Apple preps new storage system

Apple Computer Inc. has introduced a new storage system to complement its Xserve Unix-based server and has upgraded the server.

Both products will begin shipping in March, said Alex Grossman, the company's director of server and storage hardware product marketing.

The storage system, a Redundant Array of Independent Disks (RAID) system called Xserve RAID, can hold up to 2.5 terabytes of data and can move data at up to 400 megabytes/sec, he said.

Although it faces Dell Computer Corp., Sun Microsystems Inc., EMC Corp. and other heavy hitters in the competitive arena, Apple intends to offer high quality and low price, he said. For federal customers, the new storage system starts at $5,519, and the server starts at $2,239.

"You get a RAID system that offers really high performance, and you deliver that with data integrity at this low cost," he said. "We think it opens a lot of doors for us for people who haven't considered the Xserve because we didn't have an end-to-end solution."

But other companies are also making server moves. On Feb. 10, Sun introduced a new line of compact, high-powered blade servers, including an attached storage system. Last November, Storage Technology Corp. introduced a disk storage system based on the "blade" concept, clustering multiple storage drives on thin cards that can be configured as needed.

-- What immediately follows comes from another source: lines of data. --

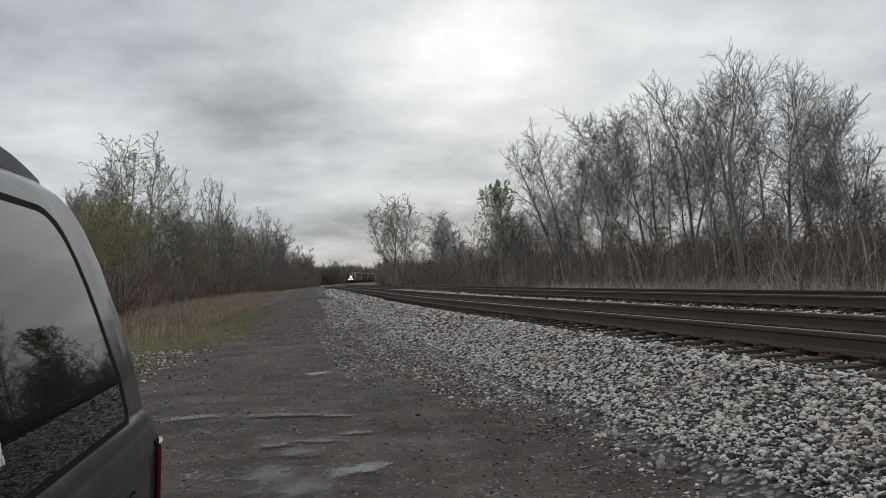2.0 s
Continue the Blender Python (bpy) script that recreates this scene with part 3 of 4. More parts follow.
def stones(name, x, y, z, size, mat, seed, parent=None, flat=0.58):
    """Angular broken stones, joined into one mesh."""
    rng = np.random.default_rng(seed)
    n = len(x)
    shape = ICO_V[None] * (1 + rng.normal(0, 0.30, (n, 12, 1))) * rng.uniform(0.42, 1.40, (n, 1, 3))
    v = np.einsum("nij,nkj->nki", turns(rng, n), shape) * (size / 2)[:, None, None]
    v[:, :, 2] *= flat
    v += np.stack((x, y, z), -1)[:, None, :]
    f = ICO_F[None] + 12 * np.arange(n)[:, None, None]
    return big_mesh(name, v.reshape(-1, 3), f.reshape(-1, 3), mat, parent)


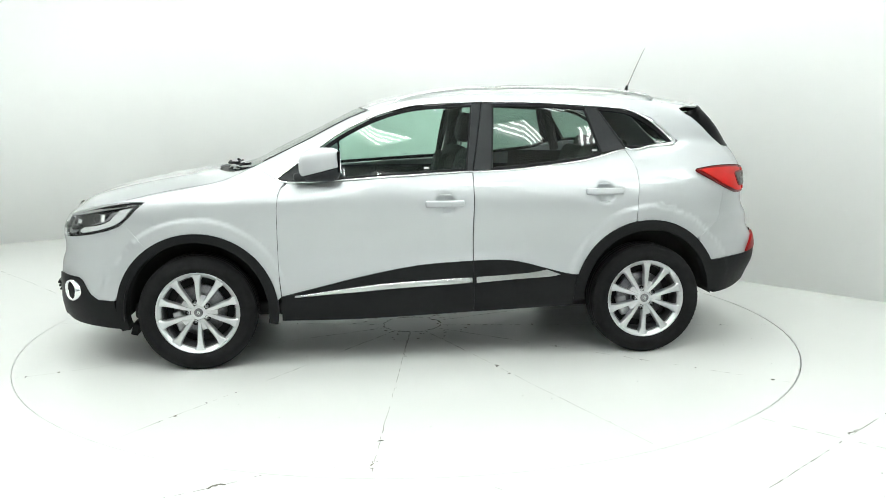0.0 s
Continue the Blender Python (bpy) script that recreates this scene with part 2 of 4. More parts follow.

Officials at Apple reseller Government Technology Services Inc. (GTSI) said they see growing interest in Apple's server products, including the new Xserve RAID boxes.

Lewis Bean, GTSI's business development director for Apple products, said one federal customer, a research agency, has a team of six or so people who are converting their imagery and video analysis operation from PCs running Microsoft Corp.'s Windows software to Apple machines. Part of the plan is to phase out the storage each researcher maintained on the desktop PC and consolidate it on the network. The researchers are evaluating the Xserve RAID as a way to do that.

Still, this type of conversion from PCs to Apple systems seems more the exception than the rule right now. "I have not personally seen a lot of unseating of Microsoft servers [by Xserve] in the enterprise," Bean said.

Besides the Apple faithful, where interest in Xserve is highest, Bean sees the new Apple server making some inroads in the Internet server space, where Linux-based computers have been strong.

"Because the Apple servers use Apache [a popular open -ource Web server] and other open standards, and it's not IIS [Microsoft's Internet Information Services Web server], there are a lot of network managers who think it's a significantly more secure platform to deploy outside the firewall," he said. "So we have seen a lot of adoption there."